Selecting troops was also a daunting task. Several times the selection simply wouldn’t register, and other times it would select all of that one unit type or all of the units around them. Since so much damage can be taken from a volley at an optimal angle, accidentally sending troops turning around during the middle of a fight meant the loss of some hard-earned experienced men, which just isn’t acceptable. The only way I could somewhat alleviate my problems was by constantly pausing the game – another pat on the back for whoever’s idea that was. Pausing didn’t stop the problem of units not being selected, or being deselected, but it did allow for there to be less dire consequences. Rotating the troops is handled well, consisting of simply choosing the formation you wish for them to take and holding down the mouse and dragging the arrow to show which direction you want them to face. There were ways of making the experience easier, but they seem to have just gotten bogged down in the game’s sluggishness.
Also, a bit of an anomaly is the usage of full-motion video. Despite being out of sync vocally, they were just kind of weak. Whenever an order is issued, a small screen in the middle or so shows a re-enactor bellowing out the order and at the bottom a window opens up to show re-enactors carrying it out the orders. It’s novel, but also pretty distracting. There are some nice on-screen indicators, like damage radius when selecting an attack (melee or long range) and lines showing which roads traveling troops will take, which add to the clutter but are very useful. Maybe a bit more time in Q&A was needed.

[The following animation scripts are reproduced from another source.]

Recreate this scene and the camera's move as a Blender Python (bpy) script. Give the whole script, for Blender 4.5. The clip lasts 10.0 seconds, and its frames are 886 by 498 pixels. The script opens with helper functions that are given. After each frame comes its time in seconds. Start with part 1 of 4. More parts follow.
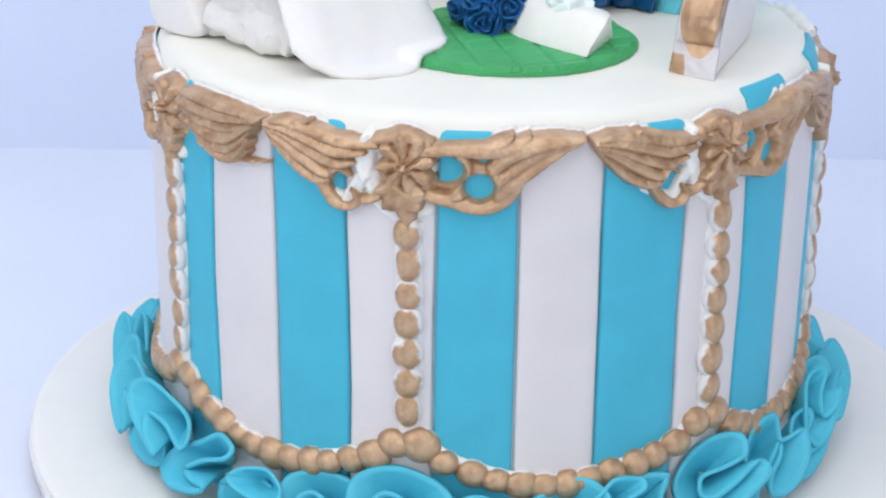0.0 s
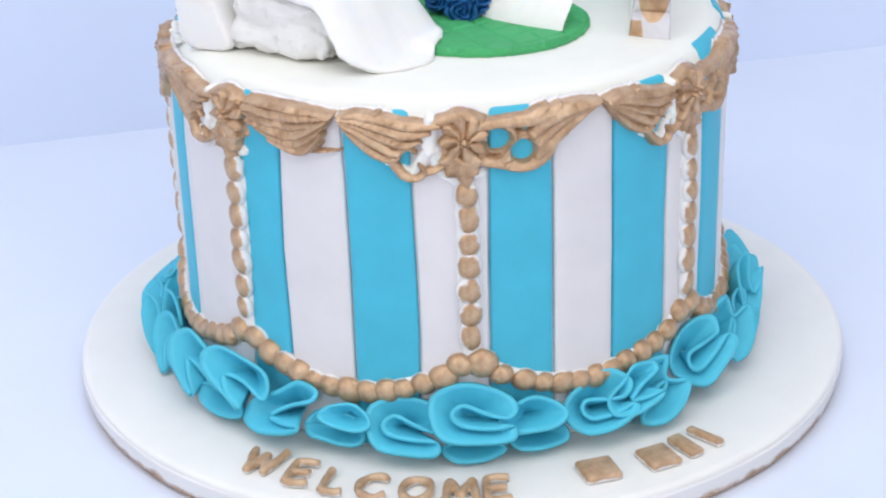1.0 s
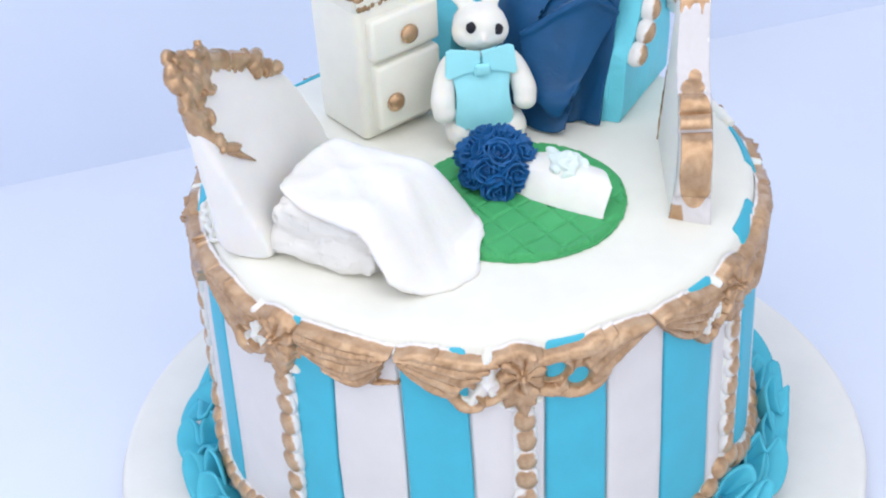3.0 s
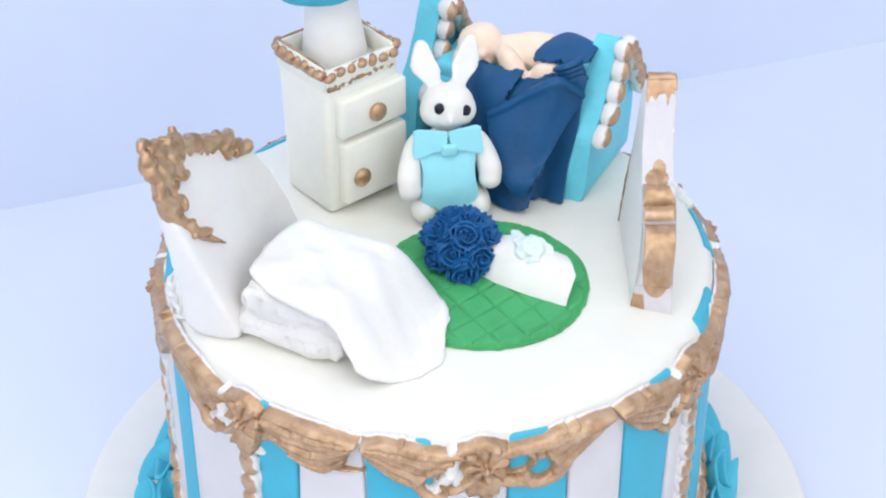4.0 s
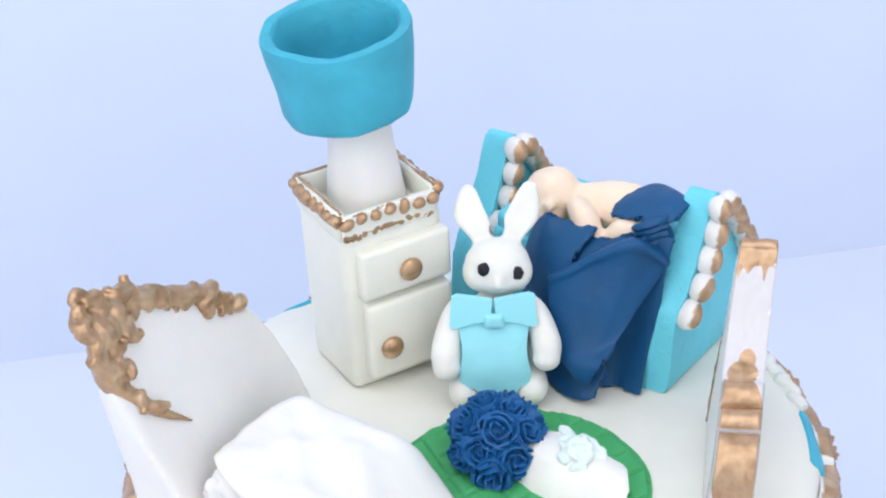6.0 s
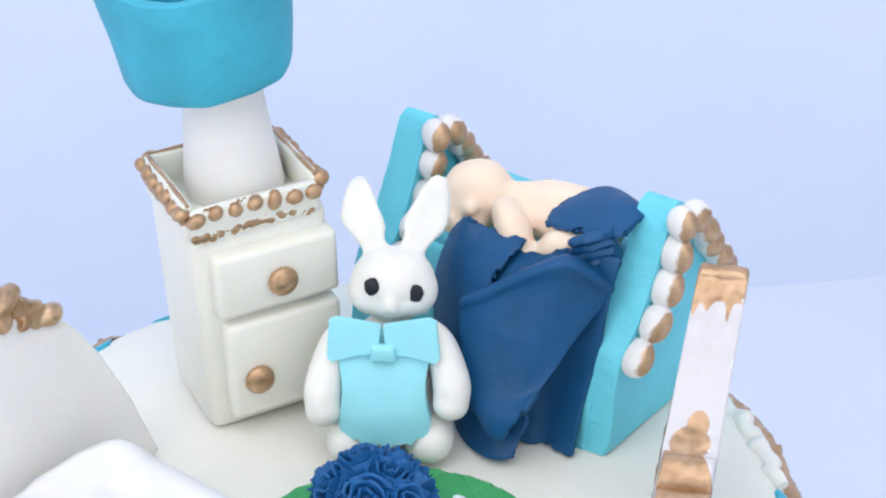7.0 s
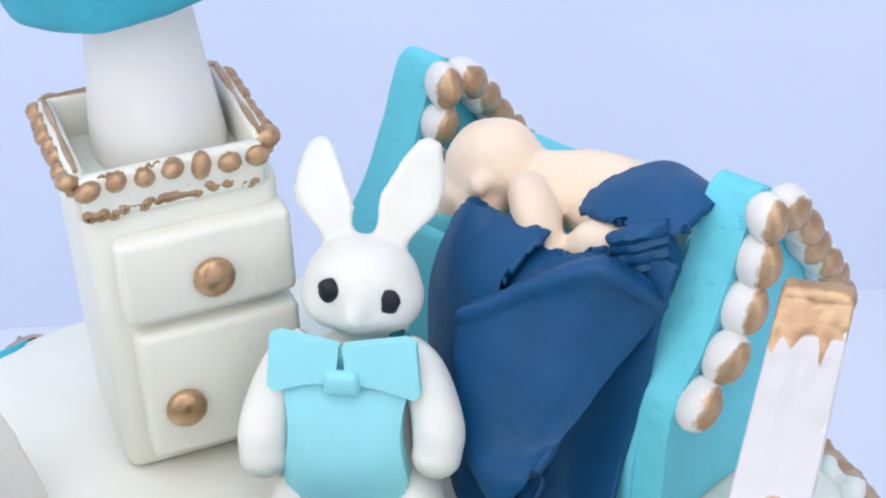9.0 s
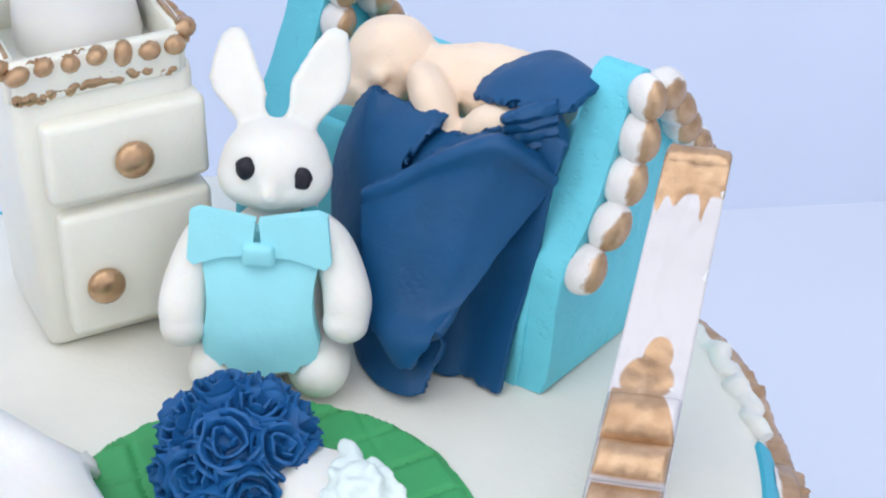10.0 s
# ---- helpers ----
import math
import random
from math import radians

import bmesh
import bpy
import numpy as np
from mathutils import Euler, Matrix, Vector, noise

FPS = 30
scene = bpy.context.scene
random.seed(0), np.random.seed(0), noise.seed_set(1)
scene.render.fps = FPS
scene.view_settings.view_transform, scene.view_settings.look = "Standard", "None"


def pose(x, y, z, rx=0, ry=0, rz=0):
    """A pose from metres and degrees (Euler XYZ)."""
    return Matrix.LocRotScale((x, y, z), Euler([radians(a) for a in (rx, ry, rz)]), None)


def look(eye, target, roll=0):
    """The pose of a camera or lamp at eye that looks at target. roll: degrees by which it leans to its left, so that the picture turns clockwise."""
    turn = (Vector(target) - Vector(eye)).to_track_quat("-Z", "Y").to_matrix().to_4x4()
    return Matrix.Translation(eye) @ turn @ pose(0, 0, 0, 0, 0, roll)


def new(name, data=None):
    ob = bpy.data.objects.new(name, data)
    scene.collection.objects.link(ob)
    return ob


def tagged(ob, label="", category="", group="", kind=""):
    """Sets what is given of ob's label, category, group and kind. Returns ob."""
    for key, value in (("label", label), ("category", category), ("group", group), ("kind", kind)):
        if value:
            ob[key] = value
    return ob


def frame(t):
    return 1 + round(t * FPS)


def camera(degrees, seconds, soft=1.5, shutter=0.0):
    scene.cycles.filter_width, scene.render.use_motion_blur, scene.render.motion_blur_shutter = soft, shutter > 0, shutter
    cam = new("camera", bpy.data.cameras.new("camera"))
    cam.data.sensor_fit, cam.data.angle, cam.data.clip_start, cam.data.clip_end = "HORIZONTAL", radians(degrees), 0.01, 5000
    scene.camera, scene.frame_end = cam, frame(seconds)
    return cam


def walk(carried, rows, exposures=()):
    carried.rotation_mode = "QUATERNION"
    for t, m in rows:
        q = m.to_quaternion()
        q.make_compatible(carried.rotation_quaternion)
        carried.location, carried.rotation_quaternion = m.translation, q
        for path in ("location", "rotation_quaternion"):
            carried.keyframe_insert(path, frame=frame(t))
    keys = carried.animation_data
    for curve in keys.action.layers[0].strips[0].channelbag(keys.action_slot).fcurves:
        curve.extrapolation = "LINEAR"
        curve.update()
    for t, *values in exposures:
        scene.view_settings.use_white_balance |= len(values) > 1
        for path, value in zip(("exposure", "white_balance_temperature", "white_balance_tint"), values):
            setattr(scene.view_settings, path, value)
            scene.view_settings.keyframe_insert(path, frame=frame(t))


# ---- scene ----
cam = camera(27.94, 10.0, soft=2.1)
PATH = [  # seconds, eye, target, roll
    (0, (0.0929, -0.5371, 0.2642), (0.0033, -0.0802, 0.0820), 0.68),
    (0.5, (0.0099, -0.6087, 0.2794), (-0.0197, -0.1481, 0.0870), -0.68),
    (1, (-0.0386, -0.6415, 0.3182), (-0.0140, -0.1863, 0.1129), -1.79),
    (1.5, (-0.0536, -0.6294, 0.3557), (-0.0176, -0.1839, 0.1314), -0.98),
    (2, (-0.0443, -0.5972, 0.4028), (-0.0208, -0.1744, 0.1369), -0.80),
    (2.5, (-0.0638, -0.5648, 0.4454), (-0.0280, -0.1523, 0.1651), -2.10),
    (3.8, (-0.0824, -0.5395, 0.5111), (-0.0206, -0.1381, 0.2194), -1.21),
    (4, (-0.0867, -0.5318, 0.5176), (-0.0208, -0.1323, 0.2241), 0.18),
    (4.5, (-0.0679, -0.5126, 0.5277), (-0.0185, -0.1064, 0.2404), 1.16),
    (5, (-0.0571, -0.4888, 0.5233), (-0.0177, -0.0694, 0.2539), 0.59),
    (5.2, (-0.0540, -0.4790, 0.5191), (-0.0179, -0.0568, 0.2537), 0.56),
    (6.3, (0.0262, -0.3954, 0.4318), (0.0015, 0.0342, 0.1771), -2.56),
    (6.5, (0.0355, -0.3670, 0.4213), (0.0141, 0.0639, 0.1688), -0.98),
    (7, (0.0490, -0.3228, 0.3952), (0.0137, 0.1032, 0.1358), -1.40),
    (7.5, (0.0602, -0.2856, 0.3761), (0.0036, 0.1366, 0.1144), -2.97),
    (8, (0.0611, -0.2545, 0.3599), (-0.0104, 0.1601, 0.0897), -3.43),
    (8.5, (0.0632, -0.2318, 0.3443), (-0.0224, 0.1833, 0.0790), -3.67),
    (9, (0.0688, -0.2169, 0.3369), (-0.0099, 0.1991, 0.0709), -2.54),
    (9.5, (0.0711, -0.2243, 0.3412), (0.0140, 0.1907, 0.0683), -0.73),
    (10, (0.0583, -0.2490, 0.3371), (0.0292, 0.1684, 0.0634), 0.52),
]
walk(cam, [(t, look(eye, target, roll)) for t, eye, target, roll in PATH], [(0.0, -0.07), (1.0, 0.01), (2.0, 0.02), (4.5, 0.08), (6.5, 0.08), (8.5, 0.03), (10.0, 0.0)])

# ---- world and light ----
U = 0.1  # the parts below are drawn in decimetres
H = 1.281  # height of the cake over its board
world = bpy.data.worlds.new("world")
scene.world = world
world.use_nodes = True
world.node_tree.nodes["Background"].inputs[0].default_value = (0.80, 0.86, 1.0, 1)
world.node_tree.nodes["Background"].inputs[1].default_value = 0.3


def softbox(name, eye, target, size_x, size_y, watts, colour):
    data = bpy.data.lights.new(name, "AREA")
    data.shape, data.size, data.size_y, data.energy, data.color = "RECTANGLE", size_x, size_y, watts, colour
    ob = new(name, data)
    ob.matrix_world = look(eye, target)
    return ob


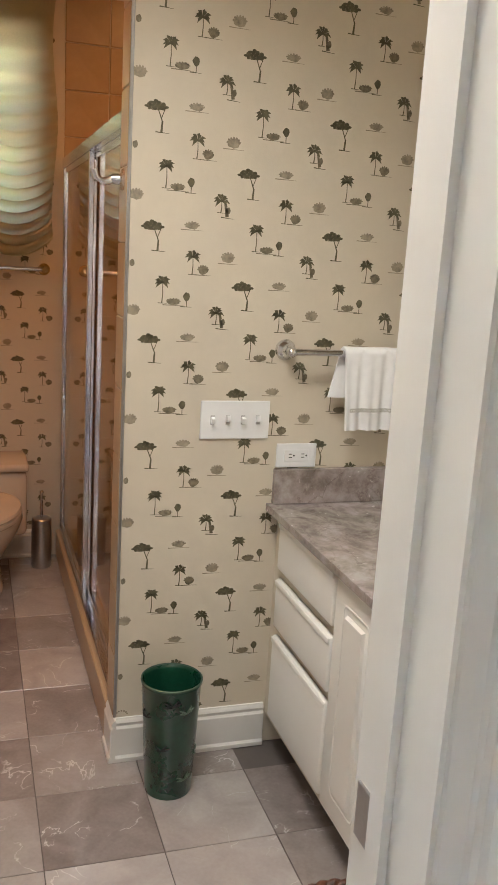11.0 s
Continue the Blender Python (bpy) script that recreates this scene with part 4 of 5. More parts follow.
# things on the countertop
M_CLEAR = mat("clear_plastic", (0.80, 0.79, 0.75), 0.12, vary=0.02)
M_CLEAR.node_tree.nodes["Principled BSDF"].inputs["Transmission Weight"].default_value = 0.5
M_CLEAR.node_tree.nodes["Principled BSDF"].inputs["IOR"].default_value = 1.1
M_CREAM = mat("cream_lotion", (0.80, 0.75, 0.62), 0.35, vary=0.02)
M_LABELG = mat("dark_leaf_print", (0.03, 0.06, 0.02), 0.5, vary=0.4, scale=60)
M_LABELY = mat("yellow_print", (0.62, 0.40, 0.03), 0.5, vary=0.3, scale=50)
M_FLASK = glass_mat("clear_bottle", (0.95, 0.95, 0.92), 0.05, 1.2)
bx, by = 5.242, 0.270
lo = thing("lotion_bottle", (bx, by, CT), "square clear lotion bottle with leaf bands and a pump", "bottle")
rot = Matrix.Translation((bx, by, CT)) @ Matrix.Rotation(radians(22), 4, "Z")


def local(bm, m):
    bm.transform(m)
    return bm


part("body", local(B(-0.031, 0.031, -0.031, 0.031, 0, 0.130, 0.005, 2), rot), M_CREAM, lo, "cream lotion seen through the bottle", smooth=40)
part("shoulder", turned(bmesh.new(), [(0.031, 0.1305), (0.030, 0.137), (0.022, 0.148), (0.014, 0.157), (0.0125, 0.166), (0.0125, 0.186)], 28, rot), M_FLASK, lo, smooth=60)
for z, h, m in ((0.104, 0.020, M_LABELG), (0.096, 0.008, M_LABELY), (0.018, 0.018, M_LABELG), (0.010, 0.008, M_LABELY)):
    part("printed_band", local(B(-0.0318, 0.0318, -0.0318, 0.0318, z, z + h, 0.005, 2), rot), m, lo, smooth=40)
for k in range(8):
    a = k * 2.4
    part("printed_leaf", local(turned(bmesh.new(), [(0.002, 0), (0.009, 0.001)], 8), rot @ Matrix.Translation((-0.024 + 0.016 * (k % 4), 0.0315, 0.098 + 0.012 * (k // 4))) @ Matrix.Rotation(radians(-90), 4, "X")), M_LABELY if k % 3 == 0 else M_LABELG, lo)
    part("printed_leaf", local(turned(bmesh.new(), [(0.002, 0), (0.008, 0.001)], 7), rot @ Matrix.Translation((-0.0315, -0.024 + 0.016 * (k % 4), 0.100 if k < 4 else 0.034)) @ Matrix.Rotation(radians(-90), 4, "Y")), M_LABELY if k in (0, 2) else M_LABELG, lo)
part("collar", turned(bmesh.new(), [(0.0135, 0.184), (0.0135, 0.206)], 18, rot), M_CHROME, lo)
bm = turned(bmesh.new(), [(0.005, 0.206), (0.005, 0.224), (0.010, 0.226), (0.010, 0.236), (0.004, 0.238)], 14, rot)
sweep(bm, [rot @ Vector(p) for p in ((0, 0, 0.232), (-0.02, 0.004, 0.233), (-0.040, 0.008, 0.230), (-0.043, 0.009, 0.222))], [0.006, 0.0055, 0.004, 0.003], 10)
part("pump", bm, mat("ivory_plastic", (0.75, 0.72, 0.62), 0.4), lo, smooth=45)

gx, gy = 4.742, 0.349
gs = thing("hand_soap", (gx, gy, CT), "clear pump bottle half full of green hand soap", "bottle")
gm = Matrix.Translation((gx, gy, CT))
M_MILKY = mat("milky_plastic", (0.80, 0.82, 0.80), 0.3, vary=0.02)
M_MILKY.node_tree.nodes["Principled BSDF"].inputs["Transmission Weight"].default_value = 0.25
M_GREENL = glass_mat("green_liquid", (0.46, 0.95, 0.80), 0.04, 1.25)
part("liquid", turned(bmesh.new(), [(0.022, 0.001), (0.0245, 0.005), (0.0245, 0.088)], 26, gm @ Matrix.Diagonal((1.0, 0.82, 1, 1))), M_GREENL, gs, "green liquid soap", smooth=40)
part("body", turned(bmesh.new(), [(0.0245, 0.0885), (0.0245, 0.112), (0.0205, 0.120), (0.018, 0.122)], 26, gm @ Matrix.Diagonal((1.0, 0.82, 1, 1))), M_CLEAR, gs, smooth=40)
part("collar", turned(bmesh.new(), [(0.0205, 0.118), (0.0205, 0.136), (0.018, 0.143), (0.012, 0.149), (0.009, 0.152), (0.009, 0.162)], 26, gm), M_MILKY, gs, smooth=35)
bm = turned(bmesh.new(), [(0.009, 0.160), (0.012, 0.170), (0.013, 0.182), (0.010, 0.188)], 18, gm)
sweep(bm, [gm @ Vector(p) for p in ((0, 0, 0.180), (0.018, 0.006, 0.182), (0.034, 0.012, 0.180), (0.037, 0.013, 0.175))], [0.007, 0.0065, 0.005, 0.004], 10)
part("pump", bm, M_MILKY, gs, smooth=40)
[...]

I actually spent a lot of time with Cossacks II. I can see where the developers were going with this, and I really like the direction. They took line combat and made it fairly fast paced and enjoyable, with enough small, interlinking factors to really give the game a synergy. The problem is that the premises were never totally delivered on and the game is so slow and buggy that it will easily turn people off. Cossacks II: Napoleonic Wars has promise, and is enjoyable, but it’s an experience that isn’t ready for your attention just yet.